The problem, he believes, is one of culture. And he reels off the places he has worked with success and acclaim: Japan, Germany, Israel, Australia, New York, Paris. "England is a mono-culture. A little bit simple. First of all it resists the body, it resists physical theatre, there's very little of it, except the "allowed" musical. (One or two groups come round and spin off again, like Complicite - but generally that's thought to be youth theatre.) But it resists any idea of the body being part of the theatre because it doesn't know how to use it. It's mainly in the voice and revolving stages provide the physicality.

"In the 1960s the people who were starting to come into the theatre were academics from the universities, but they hadn't trained, they weren't theatre workers. They saw the theatre as talking heads, because they had no other means. What do these people know about the body? They know about sets, construction, materialism. So I feel that to a great extent they have destroyed the fabric of the theatre because they haven't passed on the techniques. When actors were in charge of the theatre, good or bad, there was a technique they imparted to the other actors."

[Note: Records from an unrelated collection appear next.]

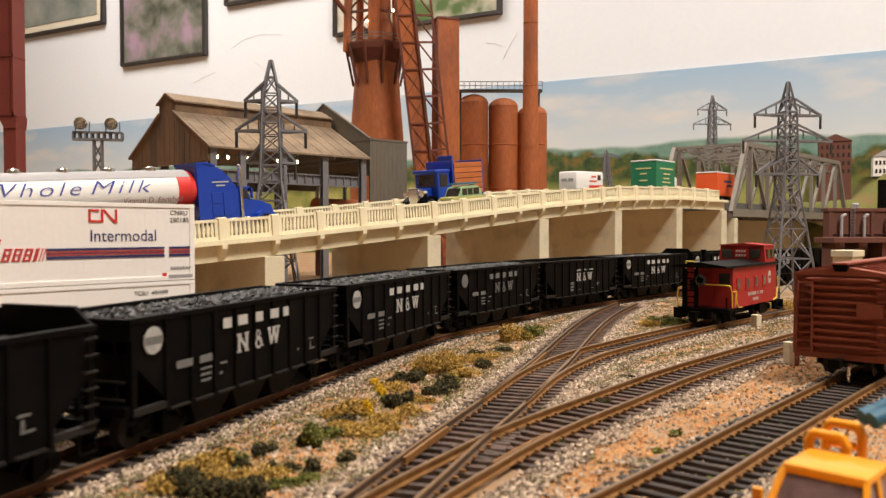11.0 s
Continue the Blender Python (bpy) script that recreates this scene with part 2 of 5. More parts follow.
solid("wall_north", plane_panel(-2600, 1900, -1000, 2000, -60, 60), M_WALL, "white painted room wall behind the layout", kind="structure")
# Unseen sides added to close the room; kept dark to cut bounce light.
solid("wall_east", Shape().box(1900, 1960, -1500, 1200, -1000, 2000), M_DARKWALL, "unseen brown side wall, dark to cut bounce light", kind="structure")
solid("wall_west", Shape().box(-2660, -2600, -1500, 3400, -1000, 2000), M_DARKWALL, "unseen brown side wall, dark to cut bounce light", kind="structure")
solid("wall_south", Shape().box(-2600, 1900, -1560, -1500, -1000, 2000), M_DARKWALL, "unseen brown wall, dark to cut bounce light", kind="structure")
solid("floor", Shape().box(-2660, 1960, -1560, 3500, -1060, -1000), M_FLOOR, "unseen room floor, dark to cut bounce light", kind="structure")
solid("ceiling", Shape().box(-2660, 1960, -1560, 3500, 2000, 2060), M_CEIL, "unseen pale room ceiling", kind="structure")
# Plain housings added above the lamps, all out of view.
for lx, ly, lz, watts in LAMPS:
    lamp = thing("ceiling_light", "white housing added over an unseen ceiling lamp", "ceiling light", at(lx * 1000, ly * 1000, 1770), "ceiling lights")
    part("housing", Shape().bbox(-170, 170, -570, 570, 5, 230, 4), M_WHITE, lamp)


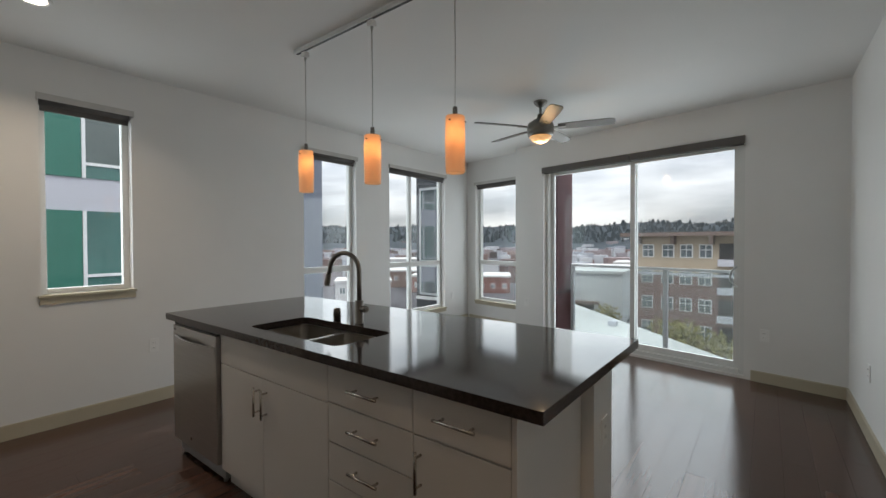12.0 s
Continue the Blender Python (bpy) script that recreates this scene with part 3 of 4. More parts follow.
def pendant(x):
    p = thing("pendant_lamp", pose(x, 6.158, 0), "lit amber glass cylinder pendant on a thin cord", "pendant lamp", "pendants over the island")
    part("connector", B(-0.022, 0.022, -0.02, 0.02, CEIL - 0.080, CEIL - 0.043, 0.004), M["white"], p)
    bm = bmesh.new()
    tube(bm, [(0, 0, CEIL - 0.08), (0, 0, CEIL - 0.11), (0.002, 0, 2.40), (0, 0, 2.075)], [0.010, 0.004, 0.0025, 0.0025], 8)
    part("cord", bm, M["rail"], p)
    part("cap", lathe(bmesh.new(), [(0.0, 2.076), (0.012, 2.074), (0.014, 2.028), (0.042, 2.024), (0.042, 2.016), (0.0, 2.014)], 20), M["nickel"], p)
    bm = lathe(bmesh.new(), [(0.0490, 2.024), (0.0500, 2.018), (0.0530, 1.88), (0.0500, 1.737), (0.0475, 1.730), (0.0445, 1.737), (0.0475, 1.88), (0.0450, 2.018), (0.0490, 2.024)], 32)
    part("shade", bm, M["shade"], p, "amber glass shade")
    part("bulb", lathe(bmesh.new(), [(0.0, 1.955), (0.015, 1.960), (0.021, 1.976), (0.017, 1.992), (0.013, 2.014), (0.0, 2.014)], 16), M["bulb"], p)
    for a in (35, 155, 275):
        c, s = math.cos(radians(a)), math.sin(radians(a))
        bm = bmesh.new()
        tube(bm, [(0.040 * c, 0.040 * s, 1.996), (0.057 * c, 0.057 * s, 1.996)], 0.004, 8)
        part("screw", bm, M["black"], p)
    lamp("pendant_bulb", 'POINT', pose(x, 6.158, 1.93), 0.22, (1.0, 0.72, 0.44), 0.02)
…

He finds little to enjoy in the English theatre now. "It is so limp, so ego-struck, so simple in its ambition, that any movie star with a little bit of talent can come in and get away with it. I'm not judging anyone. But it does imply that the theatre is reaching amateur levels. I would like it to reach operatic levels. You couldn't go on the stage and dance for the Royal Ballet if you hadn't been on the ballet stage for 10 years, but you can somehow get away with it in the theatre. So therefore I want to make the theatre more complicated technically, dynamically and physically." NOT surprisingly, given his very un-English mix of iconoclasm and Messianic belief in his version of his art, Berkoff has few friends at the top. His very prolificness seems to send shudders through the theatrical establishment. He has written not only plays, but a novel, short stories and autobiography and he has recently published Graft: Tales Of An Actor in which he disarmingly and provocatively dissects the actor's life-cycle from student to death.

However, he believes it is the dominance of directors in the English theatre that has led to his effective isolation. "No actor or actors or even directors should ever run theatres. That's the problem. They're in competition with each other. It becomes power-based. The Russian, German and usually French way of doing it is that the head of the theatre is an intendant, an administrator. Like Michael Colgan. He has no jealousy or resentment to me or anyone else because he's not competing." Like several other English actors, Berkoff has benefited from American actors' distaste for playing villains. Far from despising the Hollywood film factory, he says, it's a wonderful relief. "It is nice not to have the responsibility: and I like the sheer, brutal, materialistic honesty of it all.

They have to make money, they have to get good actors, they have to get it right on the nail, and I love getting away from that airy fairy bullshit of London and the crappy reverence to simple trash. "There's an honesty in Hollywood that doesn't begin to exist here. If you can deliver the goods, they want you. If you deliver the goods here, they don't want you. If you are successful here, you will find it very difficult to work, because the main theatre is subsidised so people don't care, but in Hollywood the criterion is whether you can put bums on seats, whether your personae can sell some more cinema tickets. It's not who you are, who you know, where you went to university."

"The thing with Berkoff," said a voice behind me the night I saw Shakespeare's Villains, "is you either love him or you hate him. There's no middle ground." The audience the night I was there gave him a standing ovation.

Shakespeare's Villains is at the Olympia from Monday to Friday. Stephen Berkoff will be reading from Graft: Tales of an Actor at Waterstone's, Dawson Street on Wednesday at 6 p.m.